-- Given material --
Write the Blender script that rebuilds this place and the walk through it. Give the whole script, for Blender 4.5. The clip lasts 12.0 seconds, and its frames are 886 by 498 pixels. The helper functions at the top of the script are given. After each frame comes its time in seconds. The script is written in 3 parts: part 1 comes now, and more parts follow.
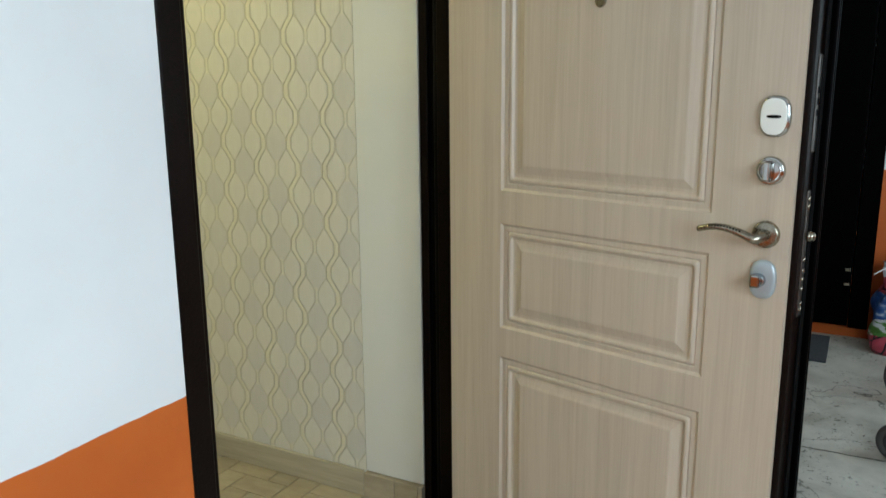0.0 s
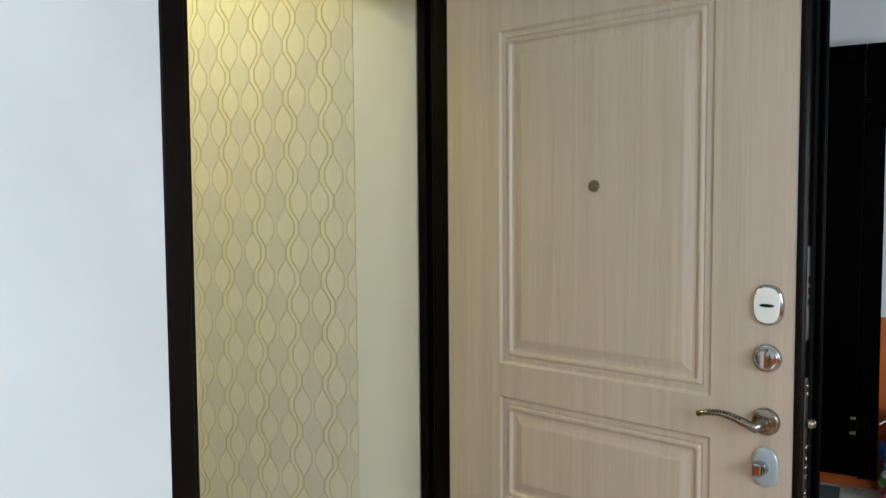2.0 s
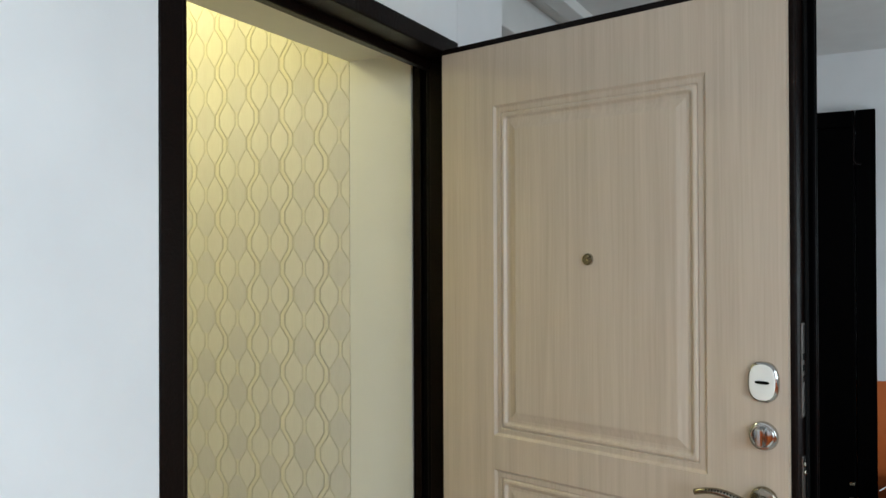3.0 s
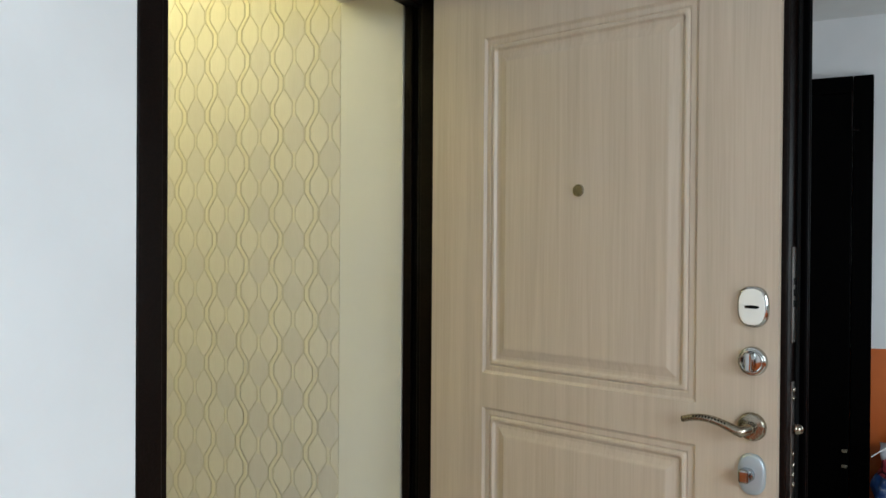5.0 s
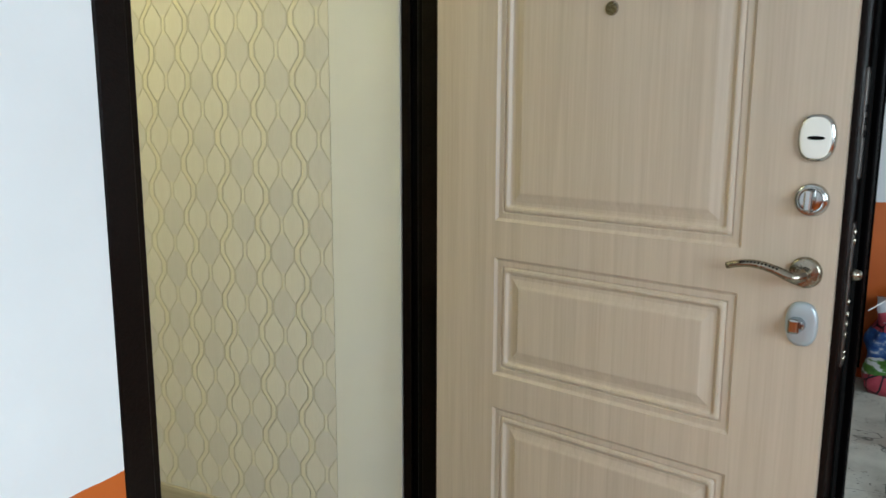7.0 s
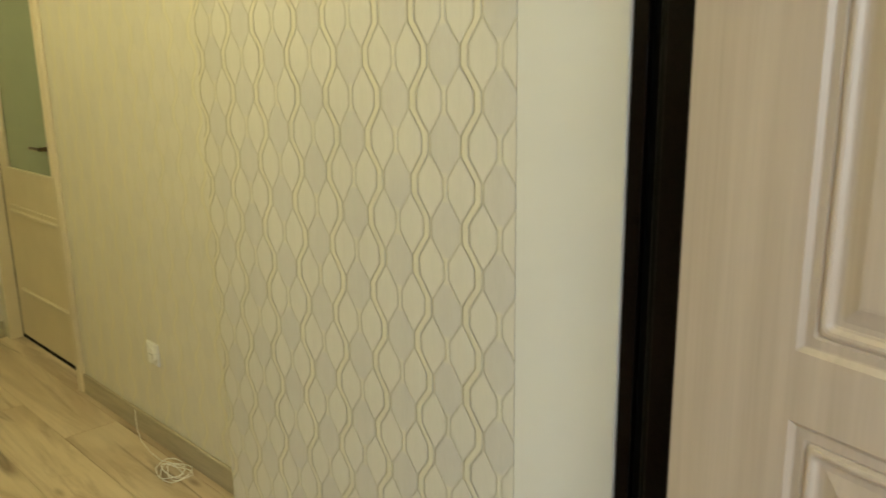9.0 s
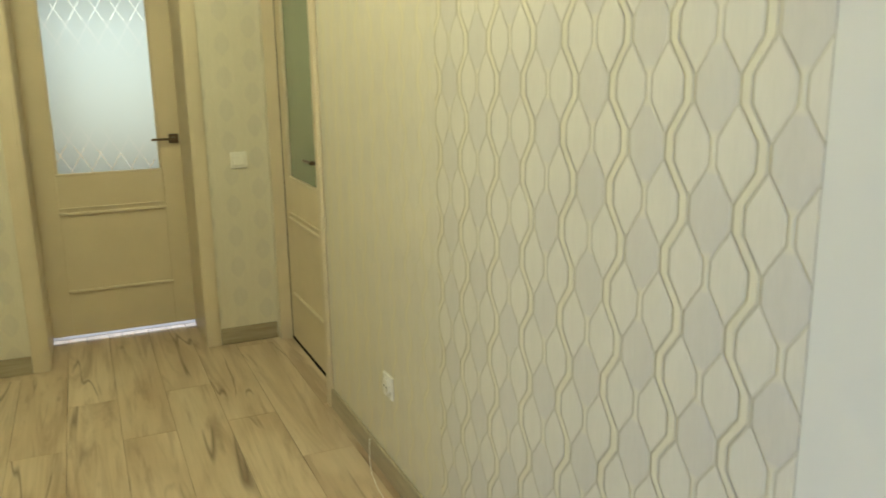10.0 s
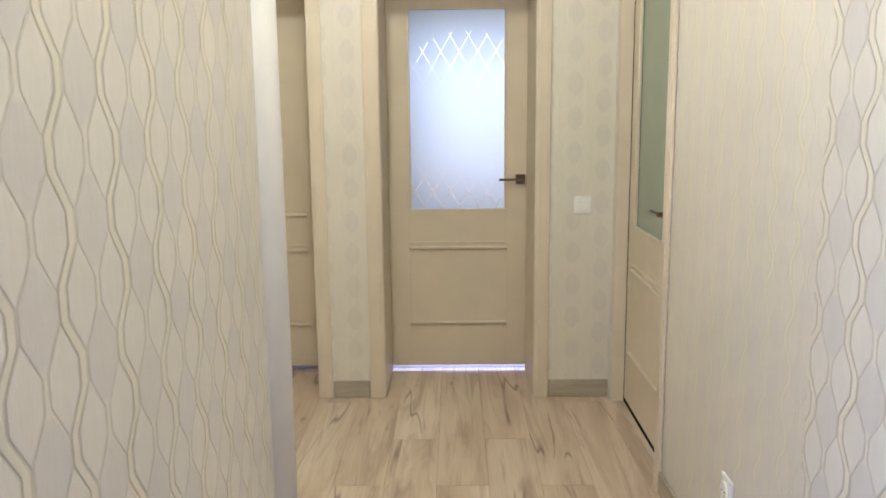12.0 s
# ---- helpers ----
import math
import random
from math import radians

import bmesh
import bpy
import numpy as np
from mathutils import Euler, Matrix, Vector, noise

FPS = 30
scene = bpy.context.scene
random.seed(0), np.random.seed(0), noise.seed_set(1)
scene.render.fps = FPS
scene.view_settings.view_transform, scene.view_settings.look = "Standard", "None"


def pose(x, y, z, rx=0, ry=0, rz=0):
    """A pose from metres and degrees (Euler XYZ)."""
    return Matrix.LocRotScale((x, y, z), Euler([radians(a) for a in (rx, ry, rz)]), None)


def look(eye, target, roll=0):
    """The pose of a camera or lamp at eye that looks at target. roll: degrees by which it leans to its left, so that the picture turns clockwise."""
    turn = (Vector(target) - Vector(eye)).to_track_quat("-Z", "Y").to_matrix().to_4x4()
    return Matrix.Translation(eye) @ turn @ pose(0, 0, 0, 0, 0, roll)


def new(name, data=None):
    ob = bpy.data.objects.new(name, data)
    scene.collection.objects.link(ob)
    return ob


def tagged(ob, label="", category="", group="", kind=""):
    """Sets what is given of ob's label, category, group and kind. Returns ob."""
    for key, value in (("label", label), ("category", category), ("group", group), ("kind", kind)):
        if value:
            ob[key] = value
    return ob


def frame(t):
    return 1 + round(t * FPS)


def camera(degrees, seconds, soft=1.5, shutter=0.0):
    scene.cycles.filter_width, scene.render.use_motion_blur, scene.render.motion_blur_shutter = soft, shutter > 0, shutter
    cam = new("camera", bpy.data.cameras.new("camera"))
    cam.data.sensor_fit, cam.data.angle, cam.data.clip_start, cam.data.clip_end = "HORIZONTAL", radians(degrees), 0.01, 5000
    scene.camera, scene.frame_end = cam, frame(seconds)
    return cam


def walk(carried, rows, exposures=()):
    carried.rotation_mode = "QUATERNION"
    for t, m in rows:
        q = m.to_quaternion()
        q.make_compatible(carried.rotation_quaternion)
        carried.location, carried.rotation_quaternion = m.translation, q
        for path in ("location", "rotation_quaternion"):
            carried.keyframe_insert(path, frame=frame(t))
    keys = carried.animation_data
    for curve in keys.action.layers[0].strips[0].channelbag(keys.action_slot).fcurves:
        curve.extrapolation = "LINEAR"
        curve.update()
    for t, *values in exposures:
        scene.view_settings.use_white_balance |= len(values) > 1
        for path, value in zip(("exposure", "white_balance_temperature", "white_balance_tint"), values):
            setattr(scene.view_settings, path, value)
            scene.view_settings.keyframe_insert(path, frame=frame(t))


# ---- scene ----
cam = camera(58.2, 12.0, shutter=0.3)
PATH = [
    (0, (-1.914, -0.487, 1.295), (-0.19, 0.434, 0.87), -0.5),
    (0.5, (-1.913, -0.493, 1.326), (-0.173, 0.436, 0.997), -0.6),
    (1, (-1.912, -0.493, 1.357), (-0.164, 0.442, 1.095), -0.6),
    (1.5, (-1.911, -0.488, 1.383), (-0.154, 0.448, 1.185), -0.4),
    (2, (-1.912, -0.489, 1.415), (-0.15, 0.449, 1.292), -0.4),
    (2.5, (-1.911, -0.493, 1.442), (-0.147, 0.447, 1.386), -0.3),
    (2.7, (-1.916, -0.491, 1.458), (-0.147, 0.442, 1.437), -0.3),
    (4.3, (-1.893, -0.491, 1.402), (-0.121, 0.435, 1.454), -0.0),
    (4.5, (-1.894, -0.481, 1.387), (-0.116, 0.434, 1.419), -0.0),
    (5, (-1.883, -0.499, 1.331), (-0.109, 0.425, 1.314), 0.4),
    (5.5, (-1.874, -0.482, 1.326), (-0.089, 0.408, 1.188), -0.1),
    (6, (-1.857, -0.476, 1.301), (-0.076, 0.405, 1.078), -0.1),
    (6.5, (-1.819, -0.439, 1.273), (-0.043, 0.427, 0.961), 0.1),
    (6.7, (-1.806, -0.400, 1.264), (-0.022, 0.439, 0.927), 0.2),
    (8.3, (-1.252, -0.185, 1.308), (0.331, 0.943, 0.835), 0.2),
    (8.5, (-1.196, -0.131, 1.324), (0.346, 1.054, 0.857), 0.2),
    (9, (-1.016, -0.02, 1.331), (0.364, 1.349, 0.862), -0.8),
    (9.5, (-0.828, 0.071, 1.35), (0.245, 1.694, 0.888), -0.9),
    (10, (-0.716, 0.213, 1.364), (0.084, 1.992, 0.919), -0.9),
    (10.5, (-0.639, 0.345, 1.338), (-0.075, 2.219, 0.924), -0.9),
    (11, (-0.57, 0.459, 1.34), (-0.308, 2.403, 0.947), -0.8),
    (11.5, (-0.57, 0.507, 1.359), (-0.514, 2.471, 0.986), -0.4),
    (12, (-0.615, 0.496, 1.372), (-0.645, 2.467, 1.031), -0.6),
]
EXPOSURES = [(0, -0.09, 6130, 5), (2.5, -0.19, 6280, 8), (4.5, -0.20, 6420, 9), (6.5, -0.04, 6180, 7), (8.3, 0.06, 6450, 7),
             (9, 0.08, 6800, 8), (9.5, 0.06, 6700, 6), (10, 0.22, 5800, 10), (10.5, 0.58, 5300, 15), (11.2, 0.61, 4930, 31), (12, 0.61, 4820, 39)]
walk(cam, [(t, look(eye, target, roll)) for t, eye, target, roll in PATH], EXPOSURES)

# ---- world and light ----
world = bpy.data.worlds.new("sky")
scene.world = world
world.use_nodes = True
_sky = world.node_tree.nodes.new("ShaderNodeTexSky")
_sky.sky_type = "NISHITA"
_sky.sun_disc = False
_sky.sun_elevation, _sky.sun_rotation = radians(38), radians(4)
world.node_tree.links.new(_sky.outputs[0], world.node_tree.nodes["Background"].inputs[0])
world.node_tree.nodes["Background"].inputs[1].default_value = 0.1


def lamp(name, kind, m, energy, color, size=0.3, size_y=None):
    data = bpy.data.lights.new(name, kind)
    data.energy, data.color = energy, color
    if kind == "AREA":
        data.shape = "RECTANGLE" if size_y else "DISK"
        data.size = size
        if size_y:
            data.size_y = size_y
    elif kind == "SUN":
        data.angle = size
    else:
        data.shadow_soft_size = size
    ob = new(name, data)
    ob.matrix_world = m
    return ob


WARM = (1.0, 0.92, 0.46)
DAY = (0.80, 0.92, 1.0)
lamp("sun", "SUN", look((0, 0, 0), (-0.06, -0.8, -0.62)), 1.6, (1.0, 0.96, 0.9), radians(0.5))
lamp("landing_window_light", "AREA", look((-2.3, -2.0, 1.62), (-1.2, 0.4, -0.75)), 65, DAY, 1.4, 1.2)
# Fill lamp added to brighten the far wall; no window is known there.
lamp("landing_far_fill", "AREA", look((1.2, -2.04, 1.25), (2.0, 0.0, 0.7)), 17, DAY, 1.1, 1.0)
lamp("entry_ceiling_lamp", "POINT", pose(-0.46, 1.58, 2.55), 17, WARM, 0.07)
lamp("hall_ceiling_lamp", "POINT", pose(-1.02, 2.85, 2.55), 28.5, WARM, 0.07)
lamp("room_window_light", "AREA", look((-0.40, 6.9, 1.30), (-0.50, 4.6, 1.25)), 0.5, (0.80, 0.96, 0.92), 0.75, 0.9)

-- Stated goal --
The pictures should not be reproduced; quote all of the other material exactly.

-- Written solution --
Write the Blender script that rebuilds this place and the walk through it. Give the whole script, for Blender 4.5. The clip lasts 12.0 seconds, and its frames are 886 by 498 pixels. The helper functions at the top of the script are given. After each frame comes its time in seconds. The script is written in 3 parts: part 1 comes now, and more parts follow.
0.0 s
2.0 s
3.0 s
5.0 s
7.0 s
9.0 s
10.0 s
12.0 s
# ---- helpers ----
import math
import random
from math import radians

import bmesh
import bpy
import numpy as np
from mathutils import Euler, Matrix, Vector, noise

FPS = 30
scene = bpy.context.scene
random.seed(0), np.random.seed(0), noise.seed_set(1)
scene.render.fps = FPS
scene.view_settings.view_transform, scene.view_settings.look = "Standard", "None"


def pose(x, y, z, rx=0, ry=0, rz=0):
    """A pose from metres and degrees (Euler XYZ)."""
    return Matrix.LocRotScale((x, y, z), Euler([radians(a) for a in (rx, ry, rz)]), None)


def look(eye, target, roll=0):
    """The pose of a camera or lamp at eye that looks at target. roll: degrees by which it leans to its left, so that the picture turns clockwise."""
    turn = (Vector(target) - Vector(eye)).to_track_quat("-Z", "Y").to_matrix().to_4x4()
    return Matrix.Translation(eye) @ turn @ pose(0, 0, 0, 0, 0, roll)


def new(name, data=None):
    ob = bpy.data.objects.new(name, data)
    scene.collection.objects.link(ob)
    return ob


def tagged(ob, label="", category="", group="", kind=""):
    """Sets what is given of ob's label, category, group and kind. Returns ob."""
    for key, value in (("label", label), ("category", category), ("group", group), ("kind", kind)):
        if value:
            ob[key] = value
    return ob


def frame(t):
    return 1 + round(t * FPS)


def camera(degrees, seconds, soft=1.5, shutter=0.0):
    scene.cycles.filter_width, scene.render.use_motion_blur, scene.render.motion_blur_shutter = soft, shutter > 0, shutter
    cam = new("camera", bpy.data.cameras.new("camera"))
    cam.data.sensor_fit, cam.data.angle, cam.data.clip_start, cam.data.clip_end = "HORIZONTAL", radians(degrees), 0.01, 5000
    scene.camera, scene.frame_end = cam, frame(seconds)
    return cam


def walk(carried, rows, exposures=()):
    carried.rotation_mode = "QUATERNION"
    for t, m in rows:
        q = m.to_quaternion()
        q.make_compatible(carried.rotation_quaternion)
        carried.location, carried.rotation_quaternion = m.translation, q
        for path in ("location", "rotation_quaternion"):
            carried.keyframe_insert(path, frame=frame(t))
    keys = carried.animation_data
    for curve in keys.action.layers[0].strips[0].channelbag(keys.action_slot).fcurves:
        curve.extrapolation = "LINEAR"
        curve.update()
    for t, *values in exposures:
        scene.view_settings.use_white_balance |= len(values) > 1
        for path, value in zip(("exposure", "white_balance_temperature", "white_balance_tint"), values):
            setattr(scene.view_settings, path, value)
            scene.view_settings.keyframe_insert(path, frame=frame(t))


# ---- scene ----
cam = camera(58.2, 12.0, shutter=0.3)
PATH = [
    (0, (-1.914, -0.487, 1.295), (-0.19, 0.434, 0.87), -0.5),
    (0.5, (-1.913, -0.493, 1.326), (-0.173, 0.436, 0.997), -0.6),
    (1, (-1.912, -0.493, 1.357), (-0.164, 0.442, 1.095), -0.6),
    (1.5, (-1.911, -0.488, 1.383), (-0.154, 0.448, 1.185), -0.4),
    (2, (-1.912, -0.489, 1.415), (-0.15, 0.449, 1.292), -0.4),
    (2.5, (-1.911, -0.493, 1.442), (-0.147, 0.447, 1.386), -0.3),
    (2.7, (-1.916, -0.491, 1.458), (-0.147, 0.442, 1.437), -0.3),
    (4.3, (-1.893, -0.491, 1.402), (-0.121, 0.435, 1.454), -0.0),
    (4.5, (-1.894, -0.481, 1.387), (-0.116, 0.434, 1.419), -0.0),
    (5, (-1.883, -0.499, 1.331), (-0.109, 0.425, 1.314), 0.4),
    (5.5, (-1.874, -0.482, 1.326), (-0.089, 0.408, 1.188), -0.1),
    (6, (-1.857, -0.476, 1.301), (-0.076, 0.405, 1.078), -0.1),
    (6.5, (-1.819, -0.439, 1.273), (-0.043, 0.427, 0.961), 0.1),
    (6.7, (-1.806, -0.400, 1.264), (-0.022, 0.439, 0.927), 0.2),
    (8.3, (-1.252, -0.185, 1.308), (0.331, 0.943, 0.835), 0.2),
    (8.5, (-1.196, -0.131, 1.324), (0.346, 1.054, 0.857), 0.2),
    (9, (-1.016, -0.02, 1.331), (0.364, 1.349, 0.862), -0.8),
    (9.5, (-0.828, 0.071, 1.35), (0.245, 1.694, 0.888), -0.9),
    (10, (-0.716, 0.213, 1.364), (0.084, 1.992, 0.919), -0.9),
    (10.5, (-0.639, 0.345, 1.338), (-0.075, 2.219, 0.924), -0.9),
    (11, (-0.57, 0.459, 1.34), (-0.308, 2.403, 0.947), -0.8),
    (11.5, (-0.57, 0.507, 1.359), (-0.514, 2.471, 0.986), -0.4),
    (12, (-0.615, 0.496, 1.372), (-0.645, 2.467, 1.031), -0.6),
]
EXPOSURES = [(0, -0.09, 6130, 5), (2.5, -0.19, 6280, 8), (4.5, -0.20, 6420, 9), (6.5, -0.04, 6180, 7), (8.3, 0.06, 6450, 7),
             (9, 0.08, 6800, 8), (9.5, 0.06, 6700, 6), (10, 0.22, 5800, 10), (10.5, 0.58, 5300, 15), (11.2, 0.61, 4930, 31), (12, 0.61, 4820, 39)]
walk(cam, [(t, look(eye, target, roll)) for t, eye, target, roll in PATH], EXPOSURES)

# ---- world and light ----
world = bpy.data.worlds.new("sky")
scene.world = world
world.use_nodes = True
_sky = world.node_tree.nodes.new("ShaderNodeTexSky")
_sky.sky_type = "NISHITA"
_sky.sun_disc = False
_sky.sun_elevation, _sky.sun_rotation = radians(38), radians(4)
world.node_tree.links.new(_sky.outputs[0], world.node_tree.nodes["Background"].inputs[0])
world.node_tree.nodes["Background"].inputs[1].default_value = 0.1


def lamp(name, kind, m, energy, color, size=0.3, size_y=None):
    data = bpy.data.lights.new(name, kind)
    data.energy, data.color = energy, color
    if kind == "AREA":
        data.shape = "RECTANGLE" if size_y else "DISK"
        data.size = size
        if size_y:
            data.size_y = size_y
    elif kind == "SUN":
        data.angle = size
    else:
        data.shadow_soft_size = size
    ob = new(name, data)
    ob.matrix_world = m
    return ob


WARM = (1.0, 0.92, 0.46)
DAY = (0.80, 0.92, 1.0)
lamp("sun", "SUN", look((0, 0, 0), (-0.06, -0.8, -0.62)), 1.6, (1.0, 0.96, 0.9), radians(0.5))
lamp("landing_window_light", "AREA", look((-2.3, -2.0, 1.62), (-1.2, 0.4, -0.75)), 65, DAY, 1.4, 1.2)
# Fill lamp added to brighten the far wall; no window is known there.
lamp("landing_far_fill", "AREA", look((1.2, -2.04, 1.25), (2.0, 0.0, 0.7)), 17, DAY, 1.1, 1.0)
lamp("entry_ceiling_lamp", "POINT", pose(-0.46, 1.58, 2.55), 17, WARM, 0.07)
lamp("hall_ceiling_lamp", "POINT", pose(-1.02, 2.85, 2.55), 28.5, WARM, 0.07)
lamp("room_window_light", "AREA", look((-0.40, 6.9, 1.30), (-0.50, 4.6, 1.25)), 0.5, (0.80, 0.96, 0.92), 0.75, 0.9)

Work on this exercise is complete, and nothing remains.